The purpose for which this addition was made to the simpler legend is clear enough. It was to avoid the dilemma of a creation from nothing on the one hand, and the eternity of matter on the other. Ex nihilo nihil is an apothegm indorsed alike by the profoundest metaphysicians and the rudest savages. But the other horn was no easier. To escape accepting the theory that the world had ever been as it now is, was the only object of a legend of its formation. As either lemma conflicts with fundamental laws of thought, this escape was eagerly adopted, and in the suggestive words of Prescott, men “sought relief from the oppressive idea of eternity by breaking it up into distinct cycles or periods of time.”[199-1] Vain but characteristic attempt of the ambitious mind of man! The Hindoo philosopher reconciles to his mind the suspension of the world in space by imagining it supported by an elephant, the elephant by a tortoise, and the tortoise by a serpent. We laugh at the Hindoo, and fancy we diminish the difficulty by explaining that it revolves around the sun, and the sun around some far-off star. Just so the general mind of humanity finds some satisfaction in supposing a world or a series of worlds anterior to the present, thus escaping the insoluble enigma of creation by removing it indefinitely in time.

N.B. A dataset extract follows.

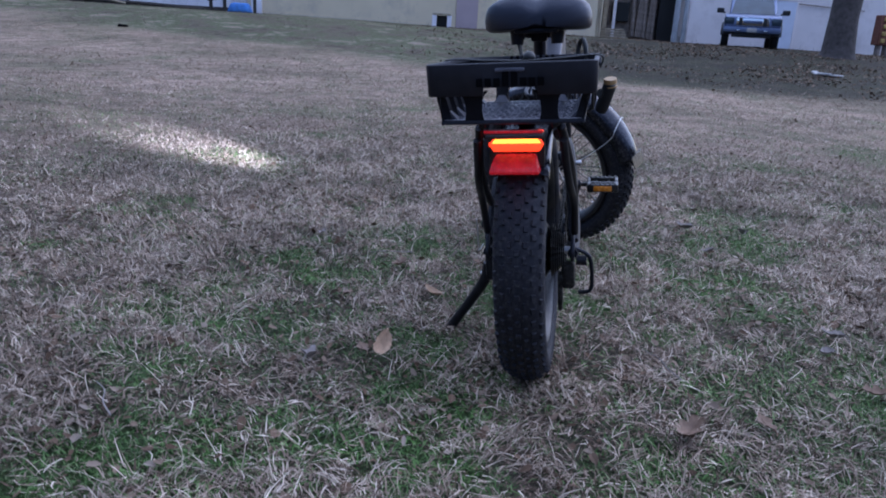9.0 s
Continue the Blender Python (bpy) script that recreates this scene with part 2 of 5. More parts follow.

The support lent to these views by the presence of marine shells on high lands, or by faint reminiscences of local geologic convulsions, I estimate very low. Savages are not inductive philosophers, and by nothing short of a miracle could they preserve the remembrance of even the most terrible catastrophe beyond a few generations. Nor has any such occurred within the ken of history of sufficient magnitude to make a very permanent or wide-spread impression. Not physics, but metaphysics, is the exciting cause of these beliefs in periodical convulsions of the globe. The idea of matter cannot be separated from that of time, and time and eternity are contradictory terms. Common words show this connection. World, for example, in the old language waereld, from the root to wear, by derivation means an age or cycle (Grimm).
In effect a myth of creation is nowhere found among primitive nations. It seems repugnant to their reason. Dry land and animate life had a beginning, but not matter. A series of constructions and demolitions may conveniently be supposed for these. The analogy of nature, as seen in the vernal flowers springing up after the desolation of winter, of the sapling sprouting from the fallen trunk, of life everywhere rising from death, suggests such a view. Hence arose the belief in Epochs of Nature, elaborated by ancient philosophers into the Cycles of the Stoics, the Great Days of Brahm, long periods of time rounded off by sweeping destructions, the Cataclysms and Ekpyrauses of the universe. Some thought in these all beings perished; others that a few survived.[200-1] This latter and more common view is the origin of the myth of the deluge. How familiar such speculations were to the aborigines of America there is abundant evidence to show.